Posts can vary in length. A paragraph can suffice, provided it offers a complete idea or raises an interesting problem in a fully intelligible way. But a post may also constitute a brief essay in itself, if you are moved to pursue the thread of a particularly interesting topic. Given the screen-based interface, however, you should avoid posting lengthy entries that would require scrolling down for more than a few screens. If you want to sustain an argument that's longer than that, you should really break it down into a series of separate posts. That will both ease readability and help to ensure that comments are focused on discrete points of interest.

As for the topics of your posts, all I ask is that they relate to the subject of our course. How they relate is up to you! You may choose to write a response to a current text under discussion, or you may prefer to continue an argument about a broader theoretical approach. You may also use this space to solicit feedback on your own research interests, or to explore other aspects of our topic that couldn't fit into our syllabus or in-class discussion. Reviews and recommendations of other texts (including articles and books of criticism) are also appropriate, but make sure to avoid mere plot summary or paraphrase—give your readers a sense of the work's value and tackle its claims.

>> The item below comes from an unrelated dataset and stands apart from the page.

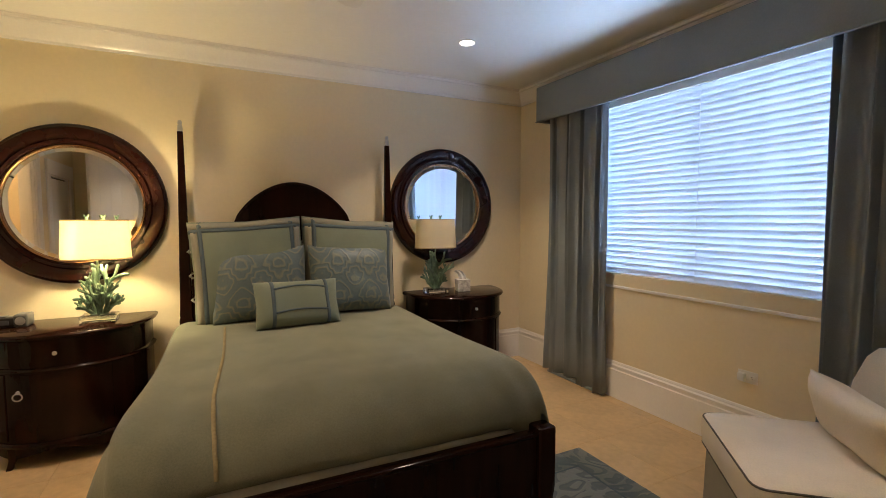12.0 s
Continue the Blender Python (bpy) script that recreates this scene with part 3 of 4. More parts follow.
def cabinet(m, label):
    c = thing("demilune_cabinet", m, label, "cabinet", "dark half-round cabinets")
    H = CHT
    part("top", dee_slab(bmesh.new(), [(0.014, H - 0.030), (0.004, H - 0.028), (0.0, H - 0.020), (0.0, H - 0.012), (0.006, H - 0.004), (0.016, H)]), WOOD, c, "polished dark wooden top")
    part("body", dee_slab(bmesh.new(), [(0.034, 0.105), (0.034, H - 0.030)]), WOOD, c)
    part("upper_band", dee_slab(bmesh.new(), [(0.03, 0.560), (0.018, 0.566), (0.016, 0.574), (0.022, 0.582), (0.030, 0.588)]), WOOD, c)
    part("lower_band", dee_slab(bmesh.new(), [(0.034, 0.118), (0.02, 0.122), (0.016, 0.134), (0.022, 0.144), (0.032, 0.150)]), WOOD, c)
    # shaped apron below the body
    loops = []
    for k in range(41):
        a = math.pi * k / 40
        w, d = CW - 0.036, CD - 0.036
        dip = 0.028 * (0.5 + 0.5 * math.cos(6 * a)) + 0.016 * abs(math.cos(3 * a))
        o, i = (w * full(math.cos(a)), -d * abs(full(math.sin(a)))), ((w - 0.018) * full(math.cos(a)), -(d - 0.018) * abs(full(math.sin(a))))
        loops.append([(*o, 0.118), (*o, 0.100 - dip), (*i, 0.100 - dip), (*i, 0.118)])
    part("apron", loft(bmesh.new(), loops), WOOD, c)
    dr = part("drawer", dee_patch(38, 142, 0.602, H - 0.040, 0.028, 22), WOOD, c)
    x, y, ang = on_front(90, 0.028)
    kn = lathe(bmesh.new(), [(0, -0.004), (0.006, -0.004), (0.006, 0.008), (0.011, 0.013), (0.0125, 0.019), (0.009, 0.025), (0, 0.027)], 16, pose(x, y, 0.672) @ pose(0, 0, 0, 90, 0, 0))
    part("knob", kn, NICKEL, dr, "small nickel knob")
    for a0, a1 in ((62, 118), (16, 58), (122, 164)):
        dp = part("door", dee_patch(a0, a1, 0.162, 0.552, 0.029, 16), WOOD, c)
        if a0 == 62:
            x, y, ang = on_front(111, 0.027)
            bm = lathe(bmesh.new(), [(0, -0.004), (0.012, -0.003), (0.010, 0.004), (0.006, 0.010), (0, 0.012)], 14, pose(x, y, 0.452) @ pose(0, 0, 0, 90, 0, 0))
            rr, pr = 0.021, 0.0038
            loops = []
            for k in range(25):
                t = 2 * math.pi * k / 24
                cx, cz = rr * math.sin(t), rr * math.cos(t)
                loops.append([(x + cx * (1 + pr / rr * math.cos(q)), y - 0.012 + pr * math.sin(q), 0.430 + cz * (1 + pr / rr * math.cos(q))) for q in (2 * math.pi * j / 8 for j in range(8))])
            loft(bm, loops, True, False)
            part("ring_pull", bm, NICKEL, dp, "nickel drop ring pull")
    for a in (8, 60, 120, 172):
        x, y, ang = on_front(a, 0.052)
        ox, oy = 0.028 * math.cos(radians(ang)), 0.028 * math.sin(radians(ang))
        y = min(y, -0.03)
        bm = bmesh.new()
        loops = []
        for z, s, f in ((0.120, 0.026, 0.0), (0.09, 0.023, 0.05), (0.05, 0.017, 0.35), (0.02, 0.014, 0.85), (0.0, 0.016, 1.1)):
            loops.append([(x + ox * f + s * p, y + oy * f + s * q, z) for p, q in ((-1, -1), (1, -1), (1, 1), (-1, 1))])
        loft(bm, loops)
        bmesh.ops.bevel(bm, geom=[e for e in bm.edges], offset=0.003, segments=1, affect="EDGES")
        part("leg", bm, WOOD, c)
    return c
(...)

The main purpose of these blog entries is to facilitate the exchange of ideas and information among participants in our class. The exchange can be as lively and as wide-ranging as you want it to be, as focused and as deeply-considered as you can make it, though it should always remain respectful and thoughtful, even at moments of disagreement or in attempts at humor (Monty Python and the Holy Grail is one of the best Arthurian films ever in part because it's so knowledgeable about the material it's spoofing). I expect that we'll all learn what posts work best by simply continuing to post, read, and comment regularly. I look forward to following the progress of our blog!